Sie würde am 1. Juli nach Gabun fliegen, in der Hauptniederlassung der Franziskanerinnen einen vierwöchigen Crashkurs in den wichtigsten Landesdialekten bekommen und danach ihre Arbeit in der Lepragemeinschaft aufnehmen. Ihre hervorragenden Französischkenntnisse hatten den Ausschlag gegeben. Auch die Tatsache, dass sie während der Ferien immer wieder im Kindergarten als Aushilfe gearbeitet hatte und somit über gewisse Grundlagen im Umgang mit Kindern verfügte, hatten wohl auch noch mit dazu beigetragen, dass man sie ohne pädagogische Ausbildung genommen hatte.

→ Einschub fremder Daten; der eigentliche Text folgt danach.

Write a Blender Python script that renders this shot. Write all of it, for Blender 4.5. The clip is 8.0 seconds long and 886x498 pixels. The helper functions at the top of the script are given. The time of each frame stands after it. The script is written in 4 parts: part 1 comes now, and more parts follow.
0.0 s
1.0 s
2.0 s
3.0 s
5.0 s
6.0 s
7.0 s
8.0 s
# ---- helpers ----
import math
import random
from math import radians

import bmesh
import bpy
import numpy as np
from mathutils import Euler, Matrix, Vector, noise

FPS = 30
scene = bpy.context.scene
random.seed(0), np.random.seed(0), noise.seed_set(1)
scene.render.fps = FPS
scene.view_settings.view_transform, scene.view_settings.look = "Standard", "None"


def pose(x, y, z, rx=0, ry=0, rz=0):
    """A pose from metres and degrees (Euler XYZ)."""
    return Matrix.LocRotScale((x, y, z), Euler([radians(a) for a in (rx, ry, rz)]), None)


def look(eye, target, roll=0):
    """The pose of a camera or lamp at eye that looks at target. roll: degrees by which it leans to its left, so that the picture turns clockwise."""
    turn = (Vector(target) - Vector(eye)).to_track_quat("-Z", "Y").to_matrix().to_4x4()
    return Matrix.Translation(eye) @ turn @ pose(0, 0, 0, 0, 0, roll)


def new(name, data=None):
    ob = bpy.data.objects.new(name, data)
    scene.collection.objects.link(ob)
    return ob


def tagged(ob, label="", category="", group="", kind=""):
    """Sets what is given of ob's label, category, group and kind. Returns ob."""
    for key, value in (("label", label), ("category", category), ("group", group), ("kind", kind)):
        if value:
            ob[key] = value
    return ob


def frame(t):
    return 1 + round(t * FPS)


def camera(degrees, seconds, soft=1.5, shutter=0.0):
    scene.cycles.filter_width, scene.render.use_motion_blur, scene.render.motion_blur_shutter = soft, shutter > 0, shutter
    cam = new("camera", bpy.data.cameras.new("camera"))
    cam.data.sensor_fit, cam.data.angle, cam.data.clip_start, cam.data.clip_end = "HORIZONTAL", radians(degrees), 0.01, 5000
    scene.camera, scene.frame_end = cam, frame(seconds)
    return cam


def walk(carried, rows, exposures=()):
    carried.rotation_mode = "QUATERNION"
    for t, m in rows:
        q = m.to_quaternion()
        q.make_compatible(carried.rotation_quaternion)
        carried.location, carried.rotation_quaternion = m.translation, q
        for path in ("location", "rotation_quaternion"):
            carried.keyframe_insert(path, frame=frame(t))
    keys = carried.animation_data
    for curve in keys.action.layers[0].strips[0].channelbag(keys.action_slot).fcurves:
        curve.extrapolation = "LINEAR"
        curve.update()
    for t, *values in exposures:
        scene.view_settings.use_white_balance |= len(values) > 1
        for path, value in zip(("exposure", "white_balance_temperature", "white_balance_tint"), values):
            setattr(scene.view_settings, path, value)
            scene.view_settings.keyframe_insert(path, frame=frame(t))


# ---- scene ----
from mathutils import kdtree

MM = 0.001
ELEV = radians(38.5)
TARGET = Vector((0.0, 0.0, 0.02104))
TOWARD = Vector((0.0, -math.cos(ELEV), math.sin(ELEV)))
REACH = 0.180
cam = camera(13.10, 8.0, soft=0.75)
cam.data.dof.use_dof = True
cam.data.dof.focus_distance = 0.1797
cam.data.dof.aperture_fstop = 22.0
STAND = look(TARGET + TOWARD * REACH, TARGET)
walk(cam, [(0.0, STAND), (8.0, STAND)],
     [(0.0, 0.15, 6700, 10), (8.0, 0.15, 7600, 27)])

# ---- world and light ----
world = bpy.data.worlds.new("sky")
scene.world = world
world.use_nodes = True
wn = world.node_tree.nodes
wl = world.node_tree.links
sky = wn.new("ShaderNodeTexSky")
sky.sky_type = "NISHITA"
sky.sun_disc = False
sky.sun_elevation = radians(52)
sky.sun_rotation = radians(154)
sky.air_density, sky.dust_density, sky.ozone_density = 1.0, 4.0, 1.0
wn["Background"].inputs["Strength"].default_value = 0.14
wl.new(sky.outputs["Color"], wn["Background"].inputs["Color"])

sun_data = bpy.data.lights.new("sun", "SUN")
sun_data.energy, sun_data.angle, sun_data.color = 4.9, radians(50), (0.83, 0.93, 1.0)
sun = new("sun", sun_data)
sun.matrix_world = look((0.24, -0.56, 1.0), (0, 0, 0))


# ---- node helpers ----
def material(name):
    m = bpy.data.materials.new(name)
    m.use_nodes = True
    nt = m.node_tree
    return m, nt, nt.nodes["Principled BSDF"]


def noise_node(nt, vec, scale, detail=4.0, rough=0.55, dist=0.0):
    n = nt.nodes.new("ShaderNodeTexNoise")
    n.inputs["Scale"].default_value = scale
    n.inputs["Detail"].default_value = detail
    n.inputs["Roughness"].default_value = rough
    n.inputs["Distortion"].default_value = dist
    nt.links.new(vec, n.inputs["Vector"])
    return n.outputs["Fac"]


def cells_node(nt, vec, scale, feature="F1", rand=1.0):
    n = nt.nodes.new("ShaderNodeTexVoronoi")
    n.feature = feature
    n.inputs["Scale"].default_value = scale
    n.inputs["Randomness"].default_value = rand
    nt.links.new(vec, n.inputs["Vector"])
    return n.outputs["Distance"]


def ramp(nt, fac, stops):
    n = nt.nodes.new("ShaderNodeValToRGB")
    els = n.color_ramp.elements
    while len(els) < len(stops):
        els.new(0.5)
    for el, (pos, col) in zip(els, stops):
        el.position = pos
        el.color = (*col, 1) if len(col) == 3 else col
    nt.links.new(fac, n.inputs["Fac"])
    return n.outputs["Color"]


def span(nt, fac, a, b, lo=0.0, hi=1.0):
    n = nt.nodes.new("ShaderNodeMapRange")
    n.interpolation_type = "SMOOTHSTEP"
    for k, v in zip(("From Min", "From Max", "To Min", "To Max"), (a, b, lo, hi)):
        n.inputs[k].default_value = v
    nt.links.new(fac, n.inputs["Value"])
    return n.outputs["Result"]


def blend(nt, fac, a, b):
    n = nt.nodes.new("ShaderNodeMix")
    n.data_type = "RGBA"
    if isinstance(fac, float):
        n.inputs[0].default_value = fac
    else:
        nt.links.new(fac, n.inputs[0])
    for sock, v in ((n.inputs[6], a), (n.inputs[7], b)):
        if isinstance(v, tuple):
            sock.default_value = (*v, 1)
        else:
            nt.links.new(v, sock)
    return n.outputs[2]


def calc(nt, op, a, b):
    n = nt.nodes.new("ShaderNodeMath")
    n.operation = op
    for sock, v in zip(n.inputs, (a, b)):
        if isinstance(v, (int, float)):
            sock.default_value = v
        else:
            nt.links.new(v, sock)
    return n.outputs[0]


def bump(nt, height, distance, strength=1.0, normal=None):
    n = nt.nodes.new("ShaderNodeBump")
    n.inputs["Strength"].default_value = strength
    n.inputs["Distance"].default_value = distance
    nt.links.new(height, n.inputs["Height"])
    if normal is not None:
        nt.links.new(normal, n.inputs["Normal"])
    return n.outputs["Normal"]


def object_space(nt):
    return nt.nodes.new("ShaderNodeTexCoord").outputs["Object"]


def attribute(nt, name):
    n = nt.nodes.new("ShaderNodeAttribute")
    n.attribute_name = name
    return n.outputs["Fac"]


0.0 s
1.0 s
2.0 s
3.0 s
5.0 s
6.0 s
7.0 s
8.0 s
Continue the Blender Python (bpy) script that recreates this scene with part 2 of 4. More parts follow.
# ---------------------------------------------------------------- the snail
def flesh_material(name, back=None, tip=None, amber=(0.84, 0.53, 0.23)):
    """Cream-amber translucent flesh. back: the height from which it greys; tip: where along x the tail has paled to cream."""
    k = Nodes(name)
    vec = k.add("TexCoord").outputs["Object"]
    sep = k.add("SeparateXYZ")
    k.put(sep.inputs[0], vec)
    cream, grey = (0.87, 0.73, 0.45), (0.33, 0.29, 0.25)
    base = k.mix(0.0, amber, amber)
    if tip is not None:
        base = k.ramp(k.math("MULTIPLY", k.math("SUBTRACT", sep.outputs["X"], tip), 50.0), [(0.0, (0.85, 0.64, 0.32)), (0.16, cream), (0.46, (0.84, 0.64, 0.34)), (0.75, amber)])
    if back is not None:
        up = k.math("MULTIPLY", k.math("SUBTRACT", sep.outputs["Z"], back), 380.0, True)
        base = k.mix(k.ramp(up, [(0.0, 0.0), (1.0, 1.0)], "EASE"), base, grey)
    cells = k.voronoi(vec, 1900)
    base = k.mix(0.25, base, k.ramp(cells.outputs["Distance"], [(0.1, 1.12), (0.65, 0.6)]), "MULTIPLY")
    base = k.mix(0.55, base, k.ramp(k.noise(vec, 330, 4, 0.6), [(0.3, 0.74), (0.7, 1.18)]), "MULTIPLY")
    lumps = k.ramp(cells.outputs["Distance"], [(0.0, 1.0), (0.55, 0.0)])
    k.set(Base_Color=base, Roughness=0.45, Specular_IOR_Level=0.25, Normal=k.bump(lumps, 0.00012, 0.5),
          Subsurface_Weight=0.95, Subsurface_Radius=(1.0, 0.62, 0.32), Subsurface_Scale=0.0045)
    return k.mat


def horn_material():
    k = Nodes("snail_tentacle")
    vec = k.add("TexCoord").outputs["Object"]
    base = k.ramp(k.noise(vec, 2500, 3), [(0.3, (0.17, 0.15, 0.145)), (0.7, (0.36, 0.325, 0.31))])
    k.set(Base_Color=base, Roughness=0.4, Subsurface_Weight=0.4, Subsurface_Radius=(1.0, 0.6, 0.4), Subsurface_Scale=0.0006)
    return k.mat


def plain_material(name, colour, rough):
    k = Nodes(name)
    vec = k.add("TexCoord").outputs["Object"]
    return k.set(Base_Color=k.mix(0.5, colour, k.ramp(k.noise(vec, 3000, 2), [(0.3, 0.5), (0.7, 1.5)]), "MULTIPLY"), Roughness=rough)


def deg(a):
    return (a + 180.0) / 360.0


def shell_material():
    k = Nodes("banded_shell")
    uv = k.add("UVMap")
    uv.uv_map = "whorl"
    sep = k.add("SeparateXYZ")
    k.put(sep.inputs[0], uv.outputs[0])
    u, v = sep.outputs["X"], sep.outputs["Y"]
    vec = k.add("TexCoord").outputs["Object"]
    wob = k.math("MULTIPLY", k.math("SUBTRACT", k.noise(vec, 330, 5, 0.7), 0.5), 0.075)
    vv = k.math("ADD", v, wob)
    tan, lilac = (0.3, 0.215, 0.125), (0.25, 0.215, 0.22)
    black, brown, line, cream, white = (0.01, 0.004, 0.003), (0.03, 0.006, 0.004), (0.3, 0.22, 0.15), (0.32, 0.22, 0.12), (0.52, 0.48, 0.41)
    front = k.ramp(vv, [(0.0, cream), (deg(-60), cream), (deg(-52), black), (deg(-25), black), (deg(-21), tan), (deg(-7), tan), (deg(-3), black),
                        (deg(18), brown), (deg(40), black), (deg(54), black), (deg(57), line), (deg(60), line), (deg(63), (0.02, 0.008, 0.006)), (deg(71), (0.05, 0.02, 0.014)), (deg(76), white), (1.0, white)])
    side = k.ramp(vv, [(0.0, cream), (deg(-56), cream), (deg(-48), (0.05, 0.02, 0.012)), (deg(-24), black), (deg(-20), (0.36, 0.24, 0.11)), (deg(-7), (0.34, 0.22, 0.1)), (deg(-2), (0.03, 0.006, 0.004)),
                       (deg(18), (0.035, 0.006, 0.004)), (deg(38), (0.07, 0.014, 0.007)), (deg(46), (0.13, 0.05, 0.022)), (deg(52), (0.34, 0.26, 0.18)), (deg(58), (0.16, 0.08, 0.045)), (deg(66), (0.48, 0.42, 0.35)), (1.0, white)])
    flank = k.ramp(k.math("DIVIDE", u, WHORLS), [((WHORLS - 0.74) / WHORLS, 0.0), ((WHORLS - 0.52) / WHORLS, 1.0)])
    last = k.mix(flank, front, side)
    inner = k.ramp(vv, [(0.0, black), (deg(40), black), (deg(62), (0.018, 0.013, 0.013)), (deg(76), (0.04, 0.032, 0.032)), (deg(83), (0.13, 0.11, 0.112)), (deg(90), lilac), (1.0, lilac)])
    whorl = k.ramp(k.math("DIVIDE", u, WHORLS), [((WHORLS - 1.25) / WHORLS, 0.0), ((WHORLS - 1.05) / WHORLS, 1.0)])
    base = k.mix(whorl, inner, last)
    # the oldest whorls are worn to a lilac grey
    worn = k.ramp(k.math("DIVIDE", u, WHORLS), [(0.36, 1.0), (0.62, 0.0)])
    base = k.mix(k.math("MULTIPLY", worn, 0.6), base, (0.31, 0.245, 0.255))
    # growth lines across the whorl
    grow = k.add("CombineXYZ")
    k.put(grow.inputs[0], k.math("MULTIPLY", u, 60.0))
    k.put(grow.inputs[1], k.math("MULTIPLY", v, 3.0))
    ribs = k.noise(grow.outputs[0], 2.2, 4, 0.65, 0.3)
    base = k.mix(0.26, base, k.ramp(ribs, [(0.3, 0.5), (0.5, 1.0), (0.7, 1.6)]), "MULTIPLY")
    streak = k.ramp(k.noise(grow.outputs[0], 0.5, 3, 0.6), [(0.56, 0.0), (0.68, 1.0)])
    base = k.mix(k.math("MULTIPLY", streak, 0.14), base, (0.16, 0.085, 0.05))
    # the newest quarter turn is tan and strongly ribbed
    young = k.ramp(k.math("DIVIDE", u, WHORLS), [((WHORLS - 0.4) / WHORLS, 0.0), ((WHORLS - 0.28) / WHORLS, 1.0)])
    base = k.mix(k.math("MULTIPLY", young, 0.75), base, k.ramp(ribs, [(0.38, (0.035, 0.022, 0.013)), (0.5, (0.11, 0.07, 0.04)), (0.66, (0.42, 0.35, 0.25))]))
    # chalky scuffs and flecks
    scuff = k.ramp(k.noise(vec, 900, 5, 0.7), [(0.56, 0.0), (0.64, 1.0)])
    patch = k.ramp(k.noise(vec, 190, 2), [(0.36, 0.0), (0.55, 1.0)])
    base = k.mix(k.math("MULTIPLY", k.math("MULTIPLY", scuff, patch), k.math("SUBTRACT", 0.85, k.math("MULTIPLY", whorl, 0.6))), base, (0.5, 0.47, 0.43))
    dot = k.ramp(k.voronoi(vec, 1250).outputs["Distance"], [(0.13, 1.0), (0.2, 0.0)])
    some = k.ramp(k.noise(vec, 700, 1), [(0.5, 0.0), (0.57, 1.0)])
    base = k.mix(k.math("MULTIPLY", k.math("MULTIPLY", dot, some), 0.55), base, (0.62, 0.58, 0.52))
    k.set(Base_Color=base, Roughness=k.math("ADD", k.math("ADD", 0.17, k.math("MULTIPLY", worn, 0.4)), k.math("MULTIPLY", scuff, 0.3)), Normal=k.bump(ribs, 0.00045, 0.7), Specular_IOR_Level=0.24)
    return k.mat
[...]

Als Sophia von den Plänen ihrer Tochter erfuhr, war sie nicht übermäßig erfreut. Aber es wäre ihr nicht einmal im Traum eingefallen, Katies Begeisterung durch mütterliche Bedenken, Einwände und besserwisserische Wenn und Abers zu zerstören. Sophia hatte vor neunzehn Jahren gegen den Willen der Eltern ihr eigenes Leben - zugegebenermaßen nicht ganz freiwillig - selbst in die Hand genommen und es nicht eine Sekunde bereut. Das gleiche Recht gestand sie heute ihrer Tochter zu. Obwohl sie zugeben musste, dass sie im Stillen auf eine Absage gehofft hatte.

„Ich freue mich so für das Mädchen. Ich weiß, dass es ihr gefallen wird. Sie wird ihre Sache gut machen. Davon bin ich fest überzeugt“, meinte Schwester Marie-Agnes und fügte mit einem prüfenden Blick auf Sophia hinzu „das siehst du doch auch so, oder?“

Sophia sah zu der Ordensschwester, die noch immer auf dem Spieltisch saß, hinunter und musste lächeln. Man konnte ihr nichts vormachen. Der aufmerksamen Beobachtung und dem wachen Verstand entging nichts. Sophia dachte einen Augenblick nach, ehe sie die Frage beantwortete.

„Ja. Katie wird das sicher hinkriegen.“

„Aber?“ Wie aus der Pistole geschossen kam das Wort aus Marie-Agnes` Mund. Sie zog die Augenbrauen in die Höhe und sah Sophia auffordernd an.

„Ich weiß nicht, ob ich das hinkriege.“

Sophia machte eine kurze Pause, ehe sie fortfuhr.

„Neunzehn Jahre lang habe ich auf die Selbständigkeit meiner Tochter und meine eigene Unabhängigkeit hingearbeitet. Ich habe mir ausgemalt wie es wohl sein würde, wenn ich wieder mein eigener Herr sein werde. Wenn ich endlich all das nachholen kann, was ich in meiner Jugend versäumt habe. Jetzt ist es soweit und ich habe keinen blassen Schimmer, was ich mit meiner Freiheit anfangen soll. Ja ich weiß noch nicht einmal, ob ich überhaupt unabhängig sein möchte. Nach Stefans Tod war Katie mein einziger Lebensinhalt. Es war mein oberstes Ziel aus ihr einen lebenstüchtigen, selbständigen Menschen zu machen. Das ist mir ja wohl gelungen. Und was jetzt?“

„Das ist doch ganz einfach!“

Marie-Agnes stand auf, nahm Sophias Hand und umschloss sie mit ihren beiden Handflächen.

„Du musst dir ein neues Ziel, einen neuen Lebensinhalt suchen. Du hast dein Leben bisher mit Bravour gemeistert und das war wirklich alles andere als einfach. Du bist noch jung. Schneller als du denken kannst werden neue Aufgaben und Herausforderungen auf dich zukommen.“

„Meinst du?“ Die Skepsis war mehr als deutlich aus Sophias Frage heraus zu hören.

„Ja das meine ich! Kannst einer alten Frau ruhig auch mal etwas glauben“, sagte die Ordensschwester mit einer Bestimmtheit in der Stimme, die jeden aufkommenden Zweifel an ihren Worten im Keim erstickte.